───── DATA LINES
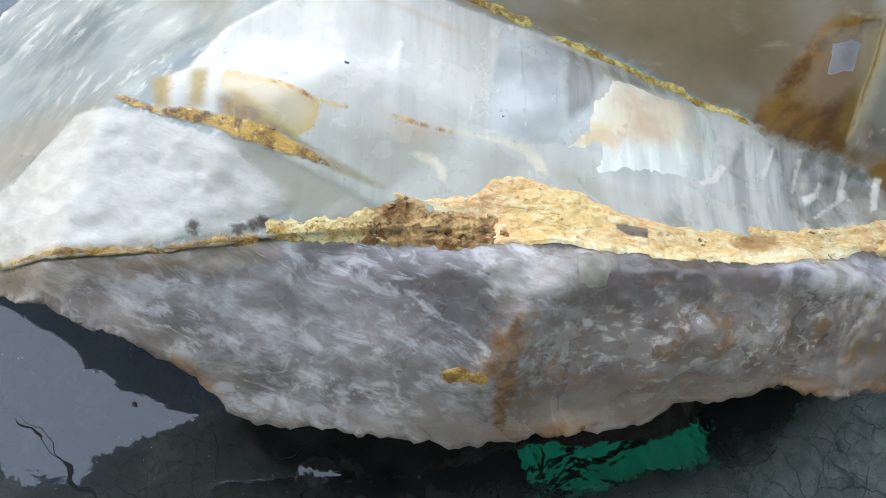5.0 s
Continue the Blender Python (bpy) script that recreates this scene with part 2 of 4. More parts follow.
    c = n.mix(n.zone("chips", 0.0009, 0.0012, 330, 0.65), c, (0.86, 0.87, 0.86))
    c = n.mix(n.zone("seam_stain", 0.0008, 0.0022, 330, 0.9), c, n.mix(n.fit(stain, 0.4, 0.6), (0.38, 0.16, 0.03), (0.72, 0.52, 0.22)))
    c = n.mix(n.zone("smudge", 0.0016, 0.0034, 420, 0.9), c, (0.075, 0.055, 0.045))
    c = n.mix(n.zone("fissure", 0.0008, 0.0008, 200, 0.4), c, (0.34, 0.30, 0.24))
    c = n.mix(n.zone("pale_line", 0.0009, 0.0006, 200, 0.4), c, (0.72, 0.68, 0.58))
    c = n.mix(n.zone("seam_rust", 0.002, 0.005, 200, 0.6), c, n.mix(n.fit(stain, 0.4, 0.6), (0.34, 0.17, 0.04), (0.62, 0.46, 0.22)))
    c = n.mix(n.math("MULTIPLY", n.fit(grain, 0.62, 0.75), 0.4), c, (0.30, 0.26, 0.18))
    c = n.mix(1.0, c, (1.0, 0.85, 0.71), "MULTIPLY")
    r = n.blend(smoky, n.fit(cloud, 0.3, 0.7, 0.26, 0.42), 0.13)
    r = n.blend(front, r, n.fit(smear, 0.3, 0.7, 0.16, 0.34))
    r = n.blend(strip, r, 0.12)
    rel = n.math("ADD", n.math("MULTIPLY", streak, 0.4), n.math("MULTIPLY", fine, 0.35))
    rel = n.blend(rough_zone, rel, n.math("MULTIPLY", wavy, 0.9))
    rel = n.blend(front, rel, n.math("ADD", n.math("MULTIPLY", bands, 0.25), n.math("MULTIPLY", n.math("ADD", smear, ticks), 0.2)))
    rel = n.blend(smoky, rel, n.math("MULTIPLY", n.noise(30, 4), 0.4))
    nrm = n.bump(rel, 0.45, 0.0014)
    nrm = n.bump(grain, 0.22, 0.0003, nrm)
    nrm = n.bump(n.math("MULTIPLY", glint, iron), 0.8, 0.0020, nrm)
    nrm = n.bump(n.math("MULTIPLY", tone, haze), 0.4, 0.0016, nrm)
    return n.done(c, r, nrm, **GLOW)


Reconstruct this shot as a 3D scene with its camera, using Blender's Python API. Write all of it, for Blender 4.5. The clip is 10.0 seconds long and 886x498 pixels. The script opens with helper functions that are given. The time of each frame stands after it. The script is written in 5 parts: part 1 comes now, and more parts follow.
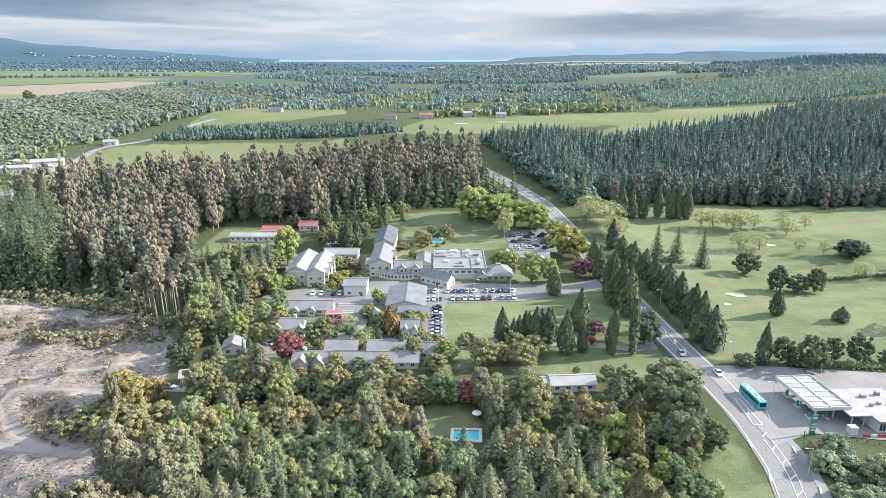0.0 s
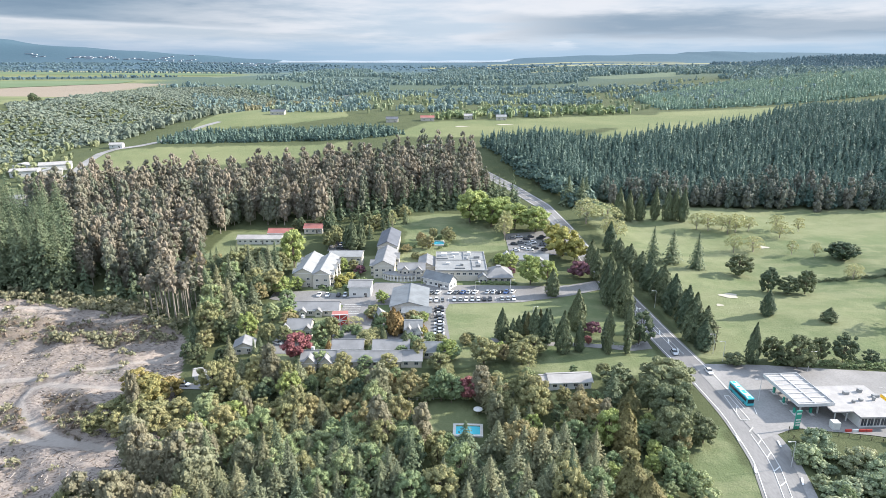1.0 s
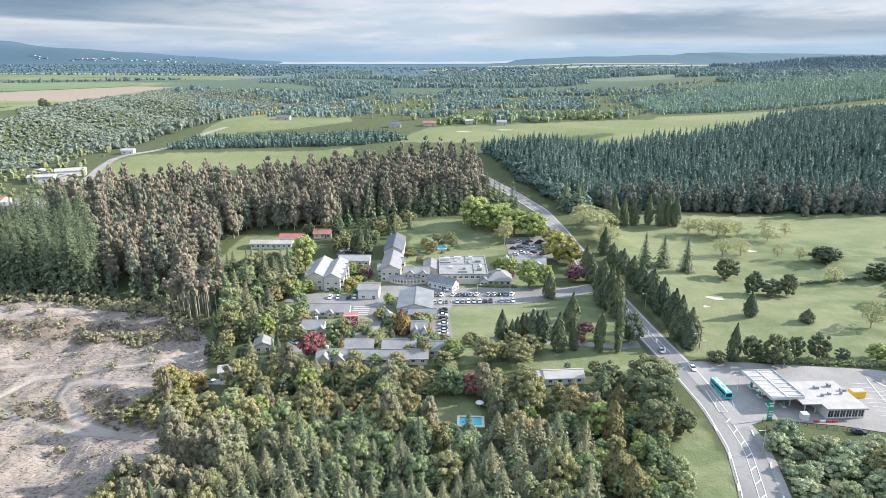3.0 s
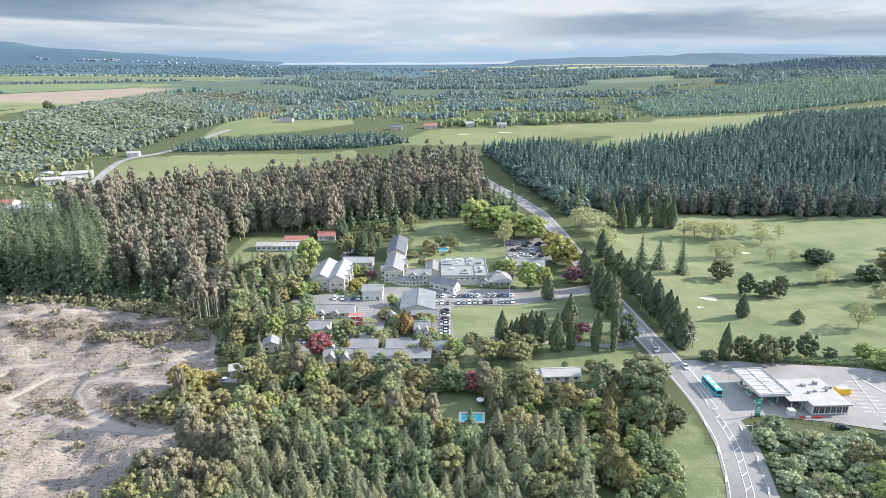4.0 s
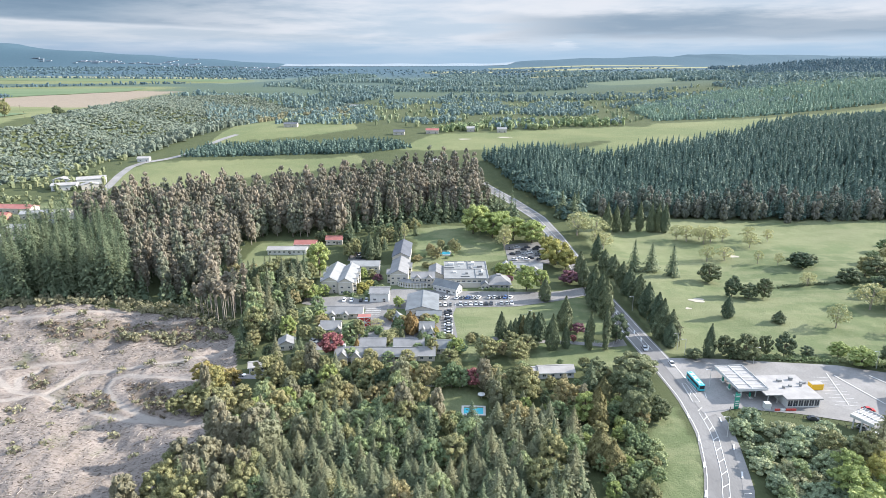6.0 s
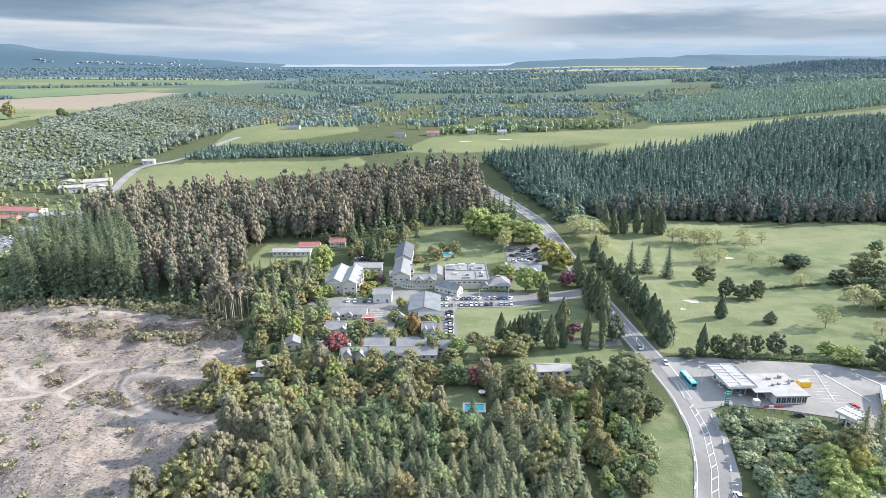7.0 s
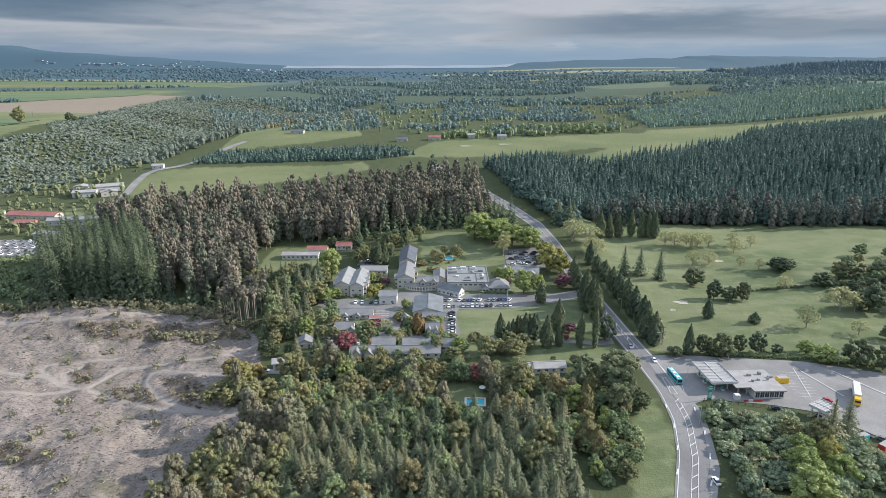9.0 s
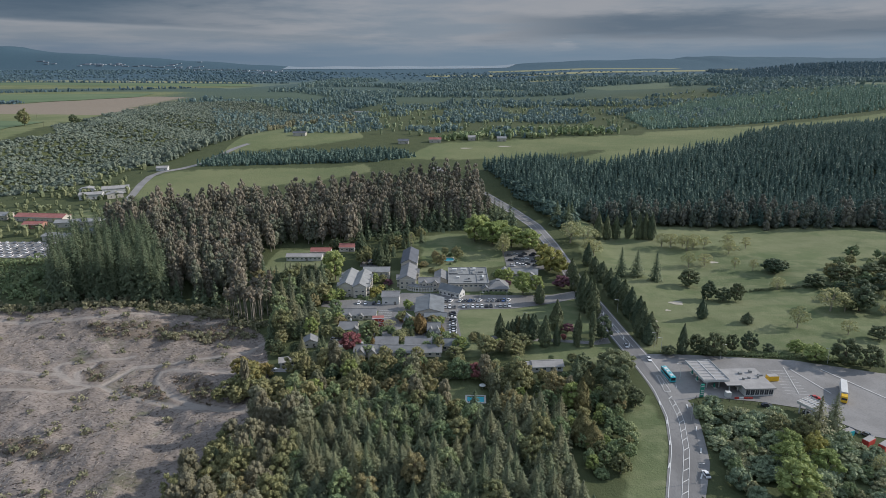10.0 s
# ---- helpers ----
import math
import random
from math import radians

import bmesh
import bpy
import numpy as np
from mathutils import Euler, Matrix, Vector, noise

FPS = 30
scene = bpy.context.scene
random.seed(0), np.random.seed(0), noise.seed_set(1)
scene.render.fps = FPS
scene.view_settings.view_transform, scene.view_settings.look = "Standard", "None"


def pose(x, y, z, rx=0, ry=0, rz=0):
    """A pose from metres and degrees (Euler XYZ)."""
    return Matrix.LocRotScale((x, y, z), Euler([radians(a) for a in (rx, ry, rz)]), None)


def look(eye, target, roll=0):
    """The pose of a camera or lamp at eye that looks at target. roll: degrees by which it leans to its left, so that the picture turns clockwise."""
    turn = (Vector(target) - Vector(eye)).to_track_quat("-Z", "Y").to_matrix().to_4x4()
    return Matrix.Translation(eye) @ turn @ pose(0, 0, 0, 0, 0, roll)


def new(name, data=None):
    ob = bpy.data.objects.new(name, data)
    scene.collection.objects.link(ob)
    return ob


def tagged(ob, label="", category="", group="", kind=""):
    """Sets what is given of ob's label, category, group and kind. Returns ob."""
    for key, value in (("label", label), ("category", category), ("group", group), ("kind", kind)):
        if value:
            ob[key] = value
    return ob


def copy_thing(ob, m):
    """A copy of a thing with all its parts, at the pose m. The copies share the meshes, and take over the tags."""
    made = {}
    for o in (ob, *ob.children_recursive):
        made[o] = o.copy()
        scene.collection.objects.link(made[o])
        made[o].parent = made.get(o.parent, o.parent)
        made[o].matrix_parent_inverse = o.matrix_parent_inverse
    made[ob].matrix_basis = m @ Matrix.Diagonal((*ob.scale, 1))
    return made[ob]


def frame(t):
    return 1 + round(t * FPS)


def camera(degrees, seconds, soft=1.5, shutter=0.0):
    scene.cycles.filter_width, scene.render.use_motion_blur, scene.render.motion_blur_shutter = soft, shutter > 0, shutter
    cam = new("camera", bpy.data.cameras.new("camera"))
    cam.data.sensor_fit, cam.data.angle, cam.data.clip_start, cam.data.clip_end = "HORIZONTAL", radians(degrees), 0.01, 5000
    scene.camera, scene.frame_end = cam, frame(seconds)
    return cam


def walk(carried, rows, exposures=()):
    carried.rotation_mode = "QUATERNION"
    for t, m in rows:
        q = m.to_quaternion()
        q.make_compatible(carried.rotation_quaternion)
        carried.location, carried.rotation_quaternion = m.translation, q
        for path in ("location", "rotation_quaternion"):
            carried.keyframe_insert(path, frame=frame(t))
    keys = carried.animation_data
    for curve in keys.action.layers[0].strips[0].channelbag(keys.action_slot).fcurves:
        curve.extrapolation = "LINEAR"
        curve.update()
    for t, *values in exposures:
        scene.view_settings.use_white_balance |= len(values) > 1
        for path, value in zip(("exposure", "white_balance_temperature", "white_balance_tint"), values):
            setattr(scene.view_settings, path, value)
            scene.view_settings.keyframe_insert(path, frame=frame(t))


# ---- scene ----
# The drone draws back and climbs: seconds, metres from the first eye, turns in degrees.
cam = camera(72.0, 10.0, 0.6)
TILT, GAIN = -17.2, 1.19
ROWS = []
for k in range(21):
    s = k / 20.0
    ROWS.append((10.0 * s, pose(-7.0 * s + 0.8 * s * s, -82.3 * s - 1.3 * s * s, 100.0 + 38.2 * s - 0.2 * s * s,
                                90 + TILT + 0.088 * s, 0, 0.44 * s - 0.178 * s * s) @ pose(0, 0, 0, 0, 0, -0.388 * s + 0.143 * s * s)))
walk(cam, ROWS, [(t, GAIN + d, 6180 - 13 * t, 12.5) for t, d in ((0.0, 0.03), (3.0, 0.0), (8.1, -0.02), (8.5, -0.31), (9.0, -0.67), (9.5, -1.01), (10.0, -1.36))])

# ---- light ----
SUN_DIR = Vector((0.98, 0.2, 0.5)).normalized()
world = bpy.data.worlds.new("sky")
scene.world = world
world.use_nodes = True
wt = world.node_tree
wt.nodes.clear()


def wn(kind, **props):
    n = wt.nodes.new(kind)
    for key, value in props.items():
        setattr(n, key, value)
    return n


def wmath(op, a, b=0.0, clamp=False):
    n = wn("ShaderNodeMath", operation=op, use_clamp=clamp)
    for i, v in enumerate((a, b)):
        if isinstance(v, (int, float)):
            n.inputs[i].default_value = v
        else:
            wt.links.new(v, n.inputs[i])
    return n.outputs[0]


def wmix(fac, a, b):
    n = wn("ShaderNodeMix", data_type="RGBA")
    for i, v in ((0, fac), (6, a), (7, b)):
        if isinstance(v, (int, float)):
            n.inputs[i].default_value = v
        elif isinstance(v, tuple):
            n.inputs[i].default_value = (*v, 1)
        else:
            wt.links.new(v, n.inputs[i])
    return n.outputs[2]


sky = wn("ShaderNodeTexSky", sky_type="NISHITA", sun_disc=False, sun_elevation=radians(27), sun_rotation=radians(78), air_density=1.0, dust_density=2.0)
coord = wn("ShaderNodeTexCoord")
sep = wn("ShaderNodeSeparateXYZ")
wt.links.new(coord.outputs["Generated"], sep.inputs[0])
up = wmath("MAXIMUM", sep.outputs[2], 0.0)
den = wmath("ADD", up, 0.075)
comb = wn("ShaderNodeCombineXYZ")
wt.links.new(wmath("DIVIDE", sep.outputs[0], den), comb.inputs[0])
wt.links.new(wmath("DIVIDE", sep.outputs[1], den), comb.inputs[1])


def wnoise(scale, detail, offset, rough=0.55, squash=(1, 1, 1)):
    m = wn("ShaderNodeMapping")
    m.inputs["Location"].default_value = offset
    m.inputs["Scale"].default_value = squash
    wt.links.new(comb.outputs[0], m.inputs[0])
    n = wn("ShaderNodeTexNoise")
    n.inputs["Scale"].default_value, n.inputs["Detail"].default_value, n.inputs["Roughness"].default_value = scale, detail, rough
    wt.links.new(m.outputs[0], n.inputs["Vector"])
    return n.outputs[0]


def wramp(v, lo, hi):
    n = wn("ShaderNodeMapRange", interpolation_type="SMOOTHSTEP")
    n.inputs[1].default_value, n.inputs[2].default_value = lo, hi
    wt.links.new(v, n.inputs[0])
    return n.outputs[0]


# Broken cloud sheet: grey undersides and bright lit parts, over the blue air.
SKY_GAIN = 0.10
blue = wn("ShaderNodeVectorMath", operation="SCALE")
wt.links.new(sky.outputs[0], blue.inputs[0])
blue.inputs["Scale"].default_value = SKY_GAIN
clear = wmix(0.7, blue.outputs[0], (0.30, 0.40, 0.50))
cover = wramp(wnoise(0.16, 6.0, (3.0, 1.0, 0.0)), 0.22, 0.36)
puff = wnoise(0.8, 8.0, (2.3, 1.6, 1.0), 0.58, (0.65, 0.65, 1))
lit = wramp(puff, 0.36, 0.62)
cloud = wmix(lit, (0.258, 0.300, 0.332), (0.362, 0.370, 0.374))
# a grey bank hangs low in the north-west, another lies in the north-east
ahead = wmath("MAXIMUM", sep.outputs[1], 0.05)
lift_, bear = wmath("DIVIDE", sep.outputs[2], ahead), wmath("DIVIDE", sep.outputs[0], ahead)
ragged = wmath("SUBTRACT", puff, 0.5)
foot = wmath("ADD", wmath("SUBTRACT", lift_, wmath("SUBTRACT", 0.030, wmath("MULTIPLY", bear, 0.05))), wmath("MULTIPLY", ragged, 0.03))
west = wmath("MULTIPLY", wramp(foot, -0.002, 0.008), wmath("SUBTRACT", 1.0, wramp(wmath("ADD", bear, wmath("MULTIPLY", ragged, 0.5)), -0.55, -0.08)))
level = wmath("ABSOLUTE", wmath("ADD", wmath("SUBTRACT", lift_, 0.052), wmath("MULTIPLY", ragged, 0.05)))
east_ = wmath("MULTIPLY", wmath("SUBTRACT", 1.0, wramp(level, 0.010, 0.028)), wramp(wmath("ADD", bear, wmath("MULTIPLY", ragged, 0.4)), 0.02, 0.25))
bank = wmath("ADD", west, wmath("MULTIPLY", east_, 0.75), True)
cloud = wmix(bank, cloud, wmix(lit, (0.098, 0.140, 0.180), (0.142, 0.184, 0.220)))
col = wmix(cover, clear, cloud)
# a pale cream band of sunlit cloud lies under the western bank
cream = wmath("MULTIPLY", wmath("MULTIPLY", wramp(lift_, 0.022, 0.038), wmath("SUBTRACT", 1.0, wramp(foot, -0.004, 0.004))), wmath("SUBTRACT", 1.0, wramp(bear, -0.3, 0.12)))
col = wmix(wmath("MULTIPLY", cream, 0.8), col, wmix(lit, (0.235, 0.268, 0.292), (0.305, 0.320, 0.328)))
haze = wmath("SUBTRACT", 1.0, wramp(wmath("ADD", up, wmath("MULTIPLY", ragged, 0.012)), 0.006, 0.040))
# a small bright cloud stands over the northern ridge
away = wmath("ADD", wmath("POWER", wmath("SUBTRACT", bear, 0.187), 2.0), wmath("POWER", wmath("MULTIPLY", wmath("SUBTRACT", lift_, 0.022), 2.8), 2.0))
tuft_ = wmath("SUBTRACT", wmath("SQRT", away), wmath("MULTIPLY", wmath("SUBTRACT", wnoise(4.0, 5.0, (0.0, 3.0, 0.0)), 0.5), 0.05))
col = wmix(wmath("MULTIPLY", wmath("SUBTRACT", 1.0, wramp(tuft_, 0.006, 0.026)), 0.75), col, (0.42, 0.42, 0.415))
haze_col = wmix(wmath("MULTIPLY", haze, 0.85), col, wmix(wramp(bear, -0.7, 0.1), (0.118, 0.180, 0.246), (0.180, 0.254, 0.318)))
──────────
AIM OF THE EXERCISE >>
Only the lines from the one with "scene.camera, scene.frame_end = cam, frame(seconds)" to the one with "setattr(scene.view_settings, path, value)" are wanted; extract them exactly, both ends included.

SOLUTION BELOW >>
    scene.camera, scene.frame_end = cam, frame(seconds)
    return cam


def walk(carried, rows, exposures=()):
    carried.rotation_mode = "QUATERNION"
    for t, m in rows:
        q = m.to_quaternion()
        q.make_compatible(carried.rotation_quaternion)
        carried.location, carried.rotation_quaternion = m.translation, q
        for path in ("location", "rotation_quaternion"):
            carried.keyframe_insert(path, frame=frame(t))
    keys = carried.animation_data
    for curve in keys.action.layers[0].strips[0].channelbag(keys.action_slot).fcurves:
        curve.extrapolation = "LINEAR"
        curve.update()
    for t, *values in exposures:
        scene.view_settings.use_white_balance |= len(values) > 1
        for path, value in zip(("exposure", "white_balance_temperature", "white_balance_tint"), values):
            setattr(scene.view_settings, path, value)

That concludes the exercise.